Professor Stacey Sobel spoke on a panel regarding lesbian, gay, bisexual and transgender (LGBT) activism in the new millennium at the Gender, Work and Organization (GWO) Conference held at Keele University, Staffordshire, UK, June 29 – July 1. The GWO Conference provides an international forum for debate and analysis of a variety of issues related to gender studies. More than 400 international scholars from 38 nations attended the interdisciplinary conference. Professor Sobel’s presentation, “Culture Shifting at Warp Speed: How the Law, Public Engagement, and Will & Grace Led to Social Change for LGBT People,” was based on her recent article in the St. John’s University Law Review.
Professor Stacey Sobel was featured in an article in the July issue of Lawyer and Statesman, an annual publication of the National Jurist magazine.

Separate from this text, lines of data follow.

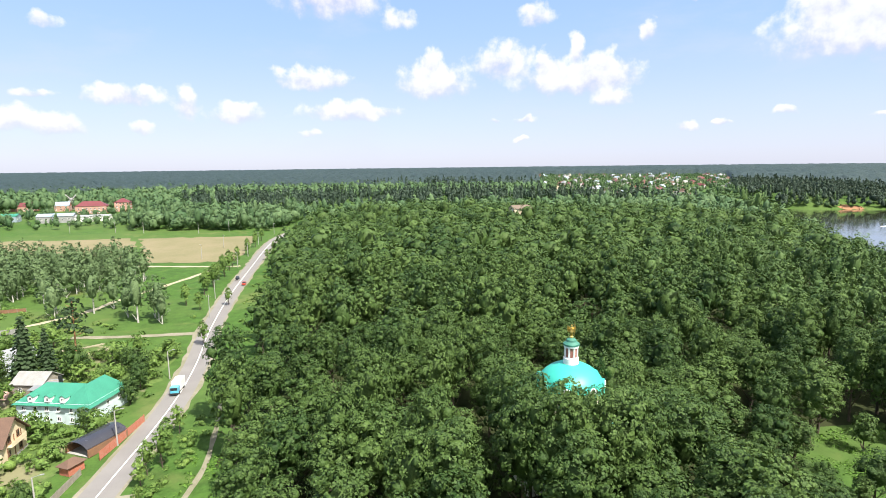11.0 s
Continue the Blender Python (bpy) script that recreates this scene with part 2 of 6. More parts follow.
def plots(N, co, c):
    bare = N.ramp(N.noise(co, 0.09, 4.0), 0.54, 0.64)
    return N.mix(N.math("MULTIPLY", bare, 0.7), c, (0.22, 0.19, 0.12, 1))


M_GARDEN = surface("garden_ground", (0.100, 0.150, 0.040), (0.045, 0.080, 0.020), 0.9, scale=0.22, fine=1.2, bump=0.9, blend=0.35, world_xy=True, spec=0.15, extra=plots)
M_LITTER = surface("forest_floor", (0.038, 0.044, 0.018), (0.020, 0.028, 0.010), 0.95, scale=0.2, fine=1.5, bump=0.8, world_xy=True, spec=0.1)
M_SOIL = surface("bare_field_soil", (0.215, 0.180, 0.112), (0.145, 0.140, 0.070), 0.95, scale=0.05, fine=0.7, world_xy=True, spec=0.1)
M_CLAY = surface("red_clay", (0.33, 0.175, 0.10), (0.24, 0.13, 0.075), 0.95, scale=0.4, fine=3, world_xy=True, spec=0.1)
M_SAND = surface("sandy_track", (0.38, 0.34, 0.25), (0.27, 0.25, 0.16), 0.95, scale=0.3, fine=2, world_xy=True, spec=0.1)
M_ASPHALT = surface("worn_asphalt", (0.205, 0.193, 0.184), (0.160, 0.150, 0.144), 0.85, scale=0.15, fine=5, world_xy=True, spec=0.25)
M_SHOULDER = surface("gravel_shoulder", (0.25, 0.225, 0.18), (0.15, 0.15, 0.09), 0.95, scale=0.25, fine=4, world_xy=True, spec=0.1)
M_LINE = surface("road_paint", (0.80, 0.80, 0.78), (0.62, 0.62, 0.60), 0.7, scale=0.6, fine=6, world_xy=True)
M_FIELD = surface("far_meadow", (0.096, 0.102, 0.058), (0.052, 0.084, 0.040), 0.95, scale=0.008, fine=0.05, blend=0.3, world_xy=True, spec=0.05)


# ---- mesh helpers ----
def part(name, bm, material, parent=None, label="", smooth=False):
    """Links a bmesh as one mesh object under a thing or under a part."""
    me = bpy.data.meshes.new(name)
    bm.normal_update()
    bm.to_mesh(me)
    bm.free()
    for m in material if isinstance(material, (list, tuple)) else [material]:
        me.materials.append(m)
    if smooth:
        me.shade_smooth()
    ob = new(name, me)
    if parent:
        ob.parent = parent
    if label:
        ob["label"] = label
    return ob


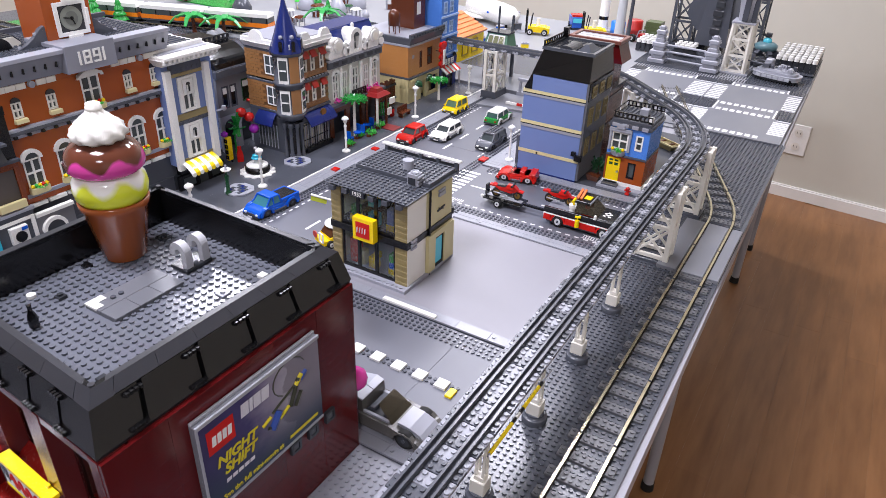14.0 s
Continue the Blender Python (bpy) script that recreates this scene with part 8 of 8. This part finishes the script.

In the article, “So you want to be a leader in your industry?”, in which four lawyers with different legal backgrounds were interviewed about their experiences in becoming experts in their fields, Professor Sobel spoke about the importance of networking and volunteering for legal organizations as a young public interest attorney.
Professor Sobel also has been quoted in a recent article regarding transgender employees in the workplace. In “Transgender Employees Seeking Greater Workplace Protections,” at Mainstreet.com, she discussed how employers can assist workers who are transitioning on the job by having inclusive workplace non-discrimination policies and a human resources department that is prepared to work with their employees, and urged employers to educate themselves on the law where they are based and conduct business.
Professor Stacey Sobel’s article, “When Windsor Isn’t Enough: Why the Court Must Clarify Equal Protection Analysis for Sexual Orientation Classifications,” has been published in the Cornell Journal of Law and Public Policy. This article explores why the Supreme Court needs to provide guidance for courts hearing sexual orientation discrimination claims under the federal Equal Protection Clause and the differing standards of review applied by courts in sexual orientation-related cases in the past. Professor Sobel’s article concludes that sexual orientation classifications merit heightened scrutiny analysis which would provide fairness, predictability and protection for lesbian, gay and bisexual people.